Mayor Mark Kleinschmidt is scheduled to moderate a panel discussion on bullying, following the screening of the documentary “Bully” at East Chapel Hill High School on Oct. 13. As Town Council doesn’t meet that Monday night, I hope many council members will attend. After watching recent Town Council public hearings, particularly on the controversial Ephesus-Fordham redevelopment, I think the mayor and some of his colleagues could stand to learn about the harm done by bullies and learn other ways to handle their frustrations.
All of us, except maybe Derek Jeter, have bullied at one time or another. My bully awakens when I know I’m losing and I’ve exhausted all other options. That’s when my Inner Mean Girl shows up. Admittedly, sometimes editors pay me to have her make an appearance in print, and I’m never one to turn down a quick buck. But that doesn’t make my bullying OK.
Wearing proper business attire and sitting behind a town official nameplate doesn’t excuse bullying, either. I’ve heard council members bully one another and speak disdainfully to members of the public with whom they disagree.
Perhaps some council members believe that all’s fair in development and taxes. Those of us who watch Town Council public hearings on development issues have seen one developer respond to council resistance with an anger-reddened face and raised voice and sometimes a fist slammed on the podium. I can’t think of a time that developer did not get his way. I also recall developers who have behaved more circumspectly. They generally leave the meetings loaded down with requirements to pay for extra perks the town can’t even bring itself to ask the strident developer to cover.
As human beings, we don’t need another excuse to justify our own misbehavior. If it’s too hard to look in the mirror to find examples of bullying, just look around you. Regulators that look the other way when businesses cheat undocumented workers out of wages. State laws that prevent same-sex marriage. Countries that kill one another’s citizens because each country claims ownership of a swath of land. All believe, passionately, that they are right. But that doesn’t make their abuse of power OK.

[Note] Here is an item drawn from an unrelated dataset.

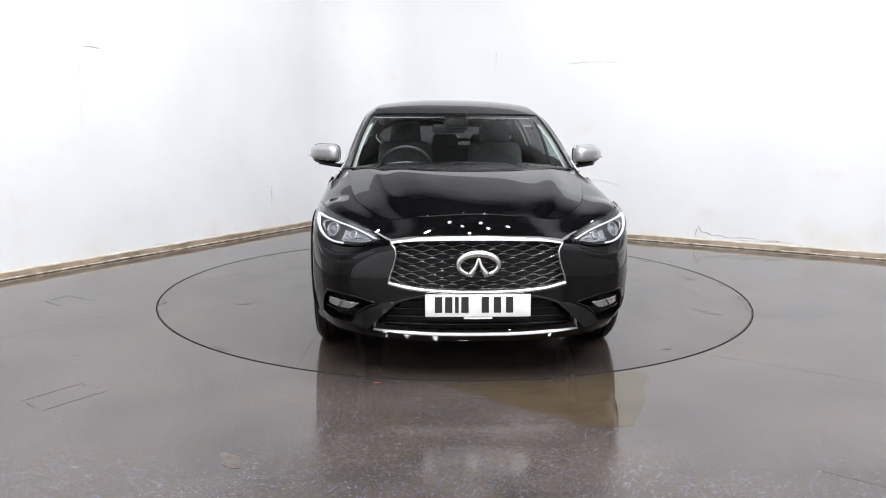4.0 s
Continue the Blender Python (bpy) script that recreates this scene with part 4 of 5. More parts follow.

All of Chapel Hill’s Town Council members have been endowed with greater intellectual abilities than average. And Kleinschmidt and Sally Greene have been trained by some of the top professors in the legal field on how to win arguments. Kleinschmidt is so good at winning arguments that people pay him to do it for them. And when he’s sitting on the dais in Town Hall, he has the authority to have the last word in any discussion. With all of these advantages stacked in his favor, why would he ever need to bully his colleagues?
Discerning the difference between standing up for what you believe and tearing down others through bullying may not be easy. Before he speaks to the teens, I hope Kleinschmidt will go back through some of the council videos and pull out instances where he or his colleagues have bullied others. I hope he introspects, so that he can explain to those kids who are in the process of firming up their own moral codes how each instance could have been handled without bullying.